Some newer private banks offer higher rates, Mr Nagpal added.
“Given that most asset classes that replace debt like gold, real estate etc have also not been giving returns in the short term, equity seems to be emerging as the only alternative. However investors should not over-allocate to equities just in the chase of higher returns. If being safe is the objective, then one should surely remember that equities are volatile by nature,” he said.
He says small savings schemes like 5-year NSC (National Savings Certificates) offer a superior alternative for investors though with a slightly longer lock-in and could also be considered.
For senior citizens, Mr Nagpal recommends the Senior Citizen Savings Scheme and the to-be-launched Varishtha Pension Bima Yojana from LIC. The Varishtha Pension Bima Yojana 2017 is a pension scheme for senior citizens, which was earlier approved by the Union Cabinet. The Varishtha Pension Bima scheme 2017, which will be implemented through Life Insurance Corporation of India (LIC), assures pension based on a guaranteed rate of return of 8 per cent for 10 years.

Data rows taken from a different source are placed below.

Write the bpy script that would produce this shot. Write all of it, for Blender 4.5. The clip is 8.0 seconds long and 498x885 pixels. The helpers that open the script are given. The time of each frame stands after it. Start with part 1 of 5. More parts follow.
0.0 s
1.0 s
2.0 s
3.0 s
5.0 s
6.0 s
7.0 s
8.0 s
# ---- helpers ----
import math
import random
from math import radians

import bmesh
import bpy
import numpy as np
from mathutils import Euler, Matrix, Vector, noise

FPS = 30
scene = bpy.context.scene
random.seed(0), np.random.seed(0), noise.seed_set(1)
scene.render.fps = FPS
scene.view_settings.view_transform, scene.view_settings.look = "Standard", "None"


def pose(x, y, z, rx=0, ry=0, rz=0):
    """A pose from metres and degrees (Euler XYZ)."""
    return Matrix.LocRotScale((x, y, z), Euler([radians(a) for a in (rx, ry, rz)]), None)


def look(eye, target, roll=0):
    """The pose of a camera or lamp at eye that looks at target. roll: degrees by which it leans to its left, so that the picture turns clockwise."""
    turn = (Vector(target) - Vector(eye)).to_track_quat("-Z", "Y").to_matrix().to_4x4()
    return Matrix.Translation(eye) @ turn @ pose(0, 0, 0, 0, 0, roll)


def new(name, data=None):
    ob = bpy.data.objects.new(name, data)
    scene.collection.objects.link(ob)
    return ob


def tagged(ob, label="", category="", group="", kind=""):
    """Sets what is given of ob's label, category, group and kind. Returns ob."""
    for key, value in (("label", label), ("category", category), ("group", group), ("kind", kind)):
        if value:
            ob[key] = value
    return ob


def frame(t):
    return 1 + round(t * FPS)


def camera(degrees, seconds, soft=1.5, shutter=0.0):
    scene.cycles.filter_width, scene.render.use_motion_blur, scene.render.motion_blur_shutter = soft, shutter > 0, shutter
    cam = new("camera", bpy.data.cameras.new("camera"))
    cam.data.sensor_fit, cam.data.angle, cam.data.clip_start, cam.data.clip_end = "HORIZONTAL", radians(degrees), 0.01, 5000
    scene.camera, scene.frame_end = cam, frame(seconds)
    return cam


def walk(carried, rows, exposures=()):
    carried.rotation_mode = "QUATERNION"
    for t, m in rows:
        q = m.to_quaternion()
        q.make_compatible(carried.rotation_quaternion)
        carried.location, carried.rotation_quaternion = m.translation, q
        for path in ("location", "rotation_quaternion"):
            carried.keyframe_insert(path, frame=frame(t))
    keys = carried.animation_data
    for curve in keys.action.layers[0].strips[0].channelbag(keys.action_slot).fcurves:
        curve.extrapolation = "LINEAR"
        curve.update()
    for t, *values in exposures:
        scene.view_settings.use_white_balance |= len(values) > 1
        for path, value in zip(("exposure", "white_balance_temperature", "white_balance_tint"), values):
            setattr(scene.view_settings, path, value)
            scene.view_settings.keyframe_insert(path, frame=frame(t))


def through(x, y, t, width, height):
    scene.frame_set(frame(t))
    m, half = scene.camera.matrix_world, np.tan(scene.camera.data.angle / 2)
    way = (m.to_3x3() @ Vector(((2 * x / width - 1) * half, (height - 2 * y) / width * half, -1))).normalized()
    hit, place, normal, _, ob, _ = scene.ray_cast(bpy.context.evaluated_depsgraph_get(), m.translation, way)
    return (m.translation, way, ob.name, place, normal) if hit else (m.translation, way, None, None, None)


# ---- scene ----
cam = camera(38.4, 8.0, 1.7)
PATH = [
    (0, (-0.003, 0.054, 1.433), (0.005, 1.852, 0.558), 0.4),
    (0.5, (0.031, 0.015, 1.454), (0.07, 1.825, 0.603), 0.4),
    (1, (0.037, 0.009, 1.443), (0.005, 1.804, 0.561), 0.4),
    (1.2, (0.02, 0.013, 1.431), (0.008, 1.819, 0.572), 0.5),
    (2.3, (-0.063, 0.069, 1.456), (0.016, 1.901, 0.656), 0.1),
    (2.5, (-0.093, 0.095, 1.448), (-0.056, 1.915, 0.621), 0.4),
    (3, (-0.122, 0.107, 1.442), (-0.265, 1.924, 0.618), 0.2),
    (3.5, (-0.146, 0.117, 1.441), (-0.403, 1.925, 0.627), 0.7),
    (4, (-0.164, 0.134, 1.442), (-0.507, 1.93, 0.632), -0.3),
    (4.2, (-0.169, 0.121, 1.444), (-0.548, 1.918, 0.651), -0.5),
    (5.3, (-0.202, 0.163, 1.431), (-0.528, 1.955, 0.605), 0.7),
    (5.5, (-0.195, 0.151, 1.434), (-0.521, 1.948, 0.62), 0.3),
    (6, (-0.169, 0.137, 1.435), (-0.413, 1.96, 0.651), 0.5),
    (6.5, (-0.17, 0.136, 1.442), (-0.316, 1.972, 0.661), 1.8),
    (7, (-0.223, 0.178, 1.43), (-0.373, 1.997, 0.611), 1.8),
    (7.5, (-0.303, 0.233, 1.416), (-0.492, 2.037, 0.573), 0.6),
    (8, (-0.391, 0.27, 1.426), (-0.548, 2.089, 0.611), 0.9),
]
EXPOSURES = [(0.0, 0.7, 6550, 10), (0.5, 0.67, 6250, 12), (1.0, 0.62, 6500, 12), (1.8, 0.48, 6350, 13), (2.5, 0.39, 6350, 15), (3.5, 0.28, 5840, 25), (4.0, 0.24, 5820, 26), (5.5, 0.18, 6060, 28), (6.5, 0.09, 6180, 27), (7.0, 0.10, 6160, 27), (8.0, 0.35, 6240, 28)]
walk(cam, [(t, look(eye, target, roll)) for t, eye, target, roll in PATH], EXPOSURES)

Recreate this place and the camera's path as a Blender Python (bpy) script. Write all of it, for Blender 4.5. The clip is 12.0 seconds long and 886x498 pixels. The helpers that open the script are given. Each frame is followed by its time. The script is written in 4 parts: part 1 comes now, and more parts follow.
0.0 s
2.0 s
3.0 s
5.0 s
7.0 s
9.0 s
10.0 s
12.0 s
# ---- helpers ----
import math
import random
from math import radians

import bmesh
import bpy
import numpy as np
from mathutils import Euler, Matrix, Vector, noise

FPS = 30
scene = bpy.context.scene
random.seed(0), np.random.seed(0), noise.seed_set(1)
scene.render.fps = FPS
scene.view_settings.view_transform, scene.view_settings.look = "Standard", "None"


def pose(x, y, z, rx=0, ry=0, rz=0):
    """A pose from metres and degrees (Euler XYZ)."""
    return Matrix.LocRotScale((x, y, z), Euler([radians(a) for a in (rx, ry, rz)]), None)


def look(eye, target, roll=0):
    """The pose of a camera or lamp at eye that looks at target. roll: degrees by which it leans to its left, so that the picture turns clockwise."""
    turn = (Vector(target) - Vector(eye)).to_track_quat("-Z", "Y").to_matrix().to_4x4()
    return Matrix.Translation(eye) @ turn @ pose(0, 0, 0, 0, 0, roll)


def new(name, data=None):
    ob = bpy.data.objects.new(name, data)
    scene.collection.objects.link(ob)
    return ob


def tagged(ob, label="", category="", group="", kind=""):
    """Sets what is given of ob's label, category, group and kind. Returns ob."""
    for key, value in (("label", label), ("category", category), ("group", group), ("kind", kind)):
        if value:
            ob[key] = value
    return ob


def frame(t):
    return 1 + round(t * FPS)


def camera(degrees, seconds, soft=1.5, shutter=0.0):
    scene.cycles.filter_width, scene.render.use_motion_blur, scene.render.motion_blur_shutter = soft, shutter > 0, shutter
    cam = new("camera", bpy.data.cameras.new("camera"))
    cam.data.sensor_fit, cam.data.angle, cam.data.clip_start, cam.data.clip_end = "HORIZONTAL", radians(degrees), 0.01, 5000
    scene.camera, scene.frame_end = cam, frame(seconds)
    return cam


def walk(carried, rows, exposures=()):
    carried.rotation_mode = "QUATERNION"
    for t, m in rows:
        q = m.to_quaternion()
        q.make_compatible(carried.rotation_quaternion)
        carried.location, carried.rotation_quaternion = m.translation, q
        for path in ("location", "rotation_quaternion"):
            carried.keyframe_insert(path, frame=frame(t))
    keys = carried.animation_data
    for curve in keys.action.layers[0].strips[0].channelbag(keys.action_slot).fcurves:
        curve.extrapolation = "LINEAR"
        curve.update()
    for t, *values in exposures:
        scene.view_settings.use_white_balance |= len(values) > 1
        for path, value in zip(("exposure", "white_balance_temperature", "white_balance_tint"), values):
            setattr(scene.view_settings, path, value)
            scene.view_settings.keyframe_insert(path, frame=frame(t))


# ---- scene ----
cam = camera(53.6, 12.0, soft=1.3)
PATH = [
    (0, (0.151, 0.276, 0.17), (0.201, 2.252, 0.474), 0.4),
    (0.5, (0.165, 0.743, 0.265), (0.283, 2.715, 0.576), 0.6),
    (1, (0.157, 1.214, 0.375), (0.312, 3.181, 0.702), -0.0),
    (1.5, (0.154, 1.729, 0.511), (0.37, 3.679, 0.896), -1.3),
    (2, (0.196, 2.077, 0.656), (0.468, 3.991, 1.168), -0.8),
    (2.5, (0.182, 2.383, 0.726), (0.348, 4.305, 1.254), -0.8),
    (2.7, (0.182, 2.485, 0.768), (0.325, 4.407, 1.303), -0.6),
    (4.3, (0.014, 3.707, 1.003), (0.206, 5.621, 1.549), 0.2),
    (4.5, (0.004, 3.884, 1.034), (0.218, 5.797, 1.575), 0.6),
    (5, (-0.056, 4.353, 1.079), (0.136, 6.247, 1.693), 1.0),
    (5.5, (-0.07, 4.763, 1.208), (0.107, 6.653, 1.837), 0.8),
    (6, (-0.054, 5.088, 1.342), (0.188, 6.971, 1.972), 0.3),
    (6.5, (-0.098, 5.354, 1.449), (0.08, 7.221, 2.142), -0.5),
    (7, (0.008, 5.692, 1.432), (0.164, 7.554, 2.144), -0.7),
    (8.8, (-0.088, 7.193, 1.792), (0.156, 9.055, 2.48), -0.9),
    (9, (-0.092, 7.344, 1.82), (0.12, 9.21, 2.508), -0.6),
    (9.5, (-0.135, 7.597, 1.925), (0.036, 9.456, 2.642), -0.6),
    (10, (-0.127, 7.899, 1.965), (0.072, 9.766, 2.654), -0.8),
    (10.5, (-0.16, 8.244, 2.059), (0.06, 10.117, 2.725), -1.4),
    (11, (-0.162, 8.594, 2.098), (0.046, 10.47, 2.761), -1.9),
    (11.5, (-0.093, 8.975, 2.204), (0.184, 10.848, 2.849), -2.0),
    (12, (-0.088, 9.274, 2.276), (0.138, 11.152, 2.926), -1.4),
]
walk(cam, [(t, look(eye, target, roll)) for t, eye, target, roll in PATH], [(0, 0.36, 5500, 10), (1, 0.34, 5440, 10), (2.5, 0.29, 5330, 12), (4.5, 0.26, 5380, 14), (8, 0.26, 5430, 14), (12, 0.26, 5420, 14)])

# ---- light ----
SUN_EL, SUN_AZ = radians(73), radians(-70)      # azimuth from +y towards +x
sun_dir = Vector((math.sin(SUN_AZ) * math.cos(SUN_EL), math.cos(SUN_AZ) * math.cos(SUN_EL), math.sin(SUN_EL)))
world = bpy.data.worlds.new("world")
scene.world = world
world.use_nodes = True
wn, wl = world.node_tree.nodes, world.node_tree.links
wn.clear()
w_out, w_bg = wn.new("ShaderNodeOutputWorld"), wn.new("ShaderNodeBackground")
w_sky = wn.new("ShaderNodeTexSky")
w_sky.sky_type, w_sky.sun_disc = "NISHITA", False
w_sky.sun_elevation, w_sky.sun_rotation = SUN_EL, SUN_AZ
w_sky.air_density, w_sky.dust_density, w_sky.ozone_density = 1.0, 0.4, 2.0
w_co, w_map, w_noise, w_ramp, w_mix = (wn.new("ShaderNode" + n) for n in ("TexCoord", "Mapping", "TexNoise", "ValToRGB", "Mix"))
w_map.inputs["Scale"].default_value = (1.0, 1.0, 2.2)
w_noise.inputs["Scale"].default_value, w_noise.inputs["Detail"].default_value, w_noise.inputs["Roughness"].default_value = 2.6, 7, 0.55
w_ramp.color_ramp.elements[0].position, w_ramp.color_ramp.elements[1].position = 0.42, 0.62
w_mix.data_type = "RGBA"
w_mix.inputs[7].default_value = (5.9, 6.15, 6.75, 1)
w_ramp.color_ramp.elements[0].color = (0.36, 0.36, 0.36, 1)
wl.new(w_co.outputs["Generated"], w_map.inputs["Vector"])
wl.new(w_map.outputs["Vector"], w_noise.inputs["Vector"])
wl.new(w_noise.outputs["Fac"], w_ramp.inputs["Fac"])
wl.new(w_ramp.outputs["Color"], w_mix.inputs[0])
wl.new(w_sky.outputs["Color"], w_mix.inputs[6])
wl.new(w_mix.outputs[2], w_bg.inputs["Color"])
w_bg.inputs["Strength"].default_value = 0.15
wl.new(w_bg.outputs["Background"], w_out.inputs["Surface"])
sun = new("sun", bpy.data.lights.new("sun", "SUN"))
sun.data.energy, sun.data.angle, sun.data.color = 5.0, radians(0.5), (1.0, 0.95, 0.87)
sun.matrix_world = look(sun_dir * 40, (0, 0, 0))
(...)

Among debt mutual funds, Mr Nagpal suggests accrual funds with a high quality of underlying portfolio for conservative investors. Given that the Reserve Bank of India has once again cautioned on the higher risks to inflation, conservative investors should reduce allocation to long duration debt funds, he added. Accrual funds mainly focus on earning interest income from the coupon offered by underlying bonds while debt funds based on duration try to gain from the upward or downward movement of interest rate in the economy.
Vidya Bala, head of mutual fund research at Fundsindia.com, also says conservative investors should “actively considerer income accrual funds in mutual funds.”
If investors have a shorter time frame, Ms Bala suggests short-term and ultra short-term debt funds. “If they need regular income, they can use systematic withdrawal from short-term debt funds,” she adds.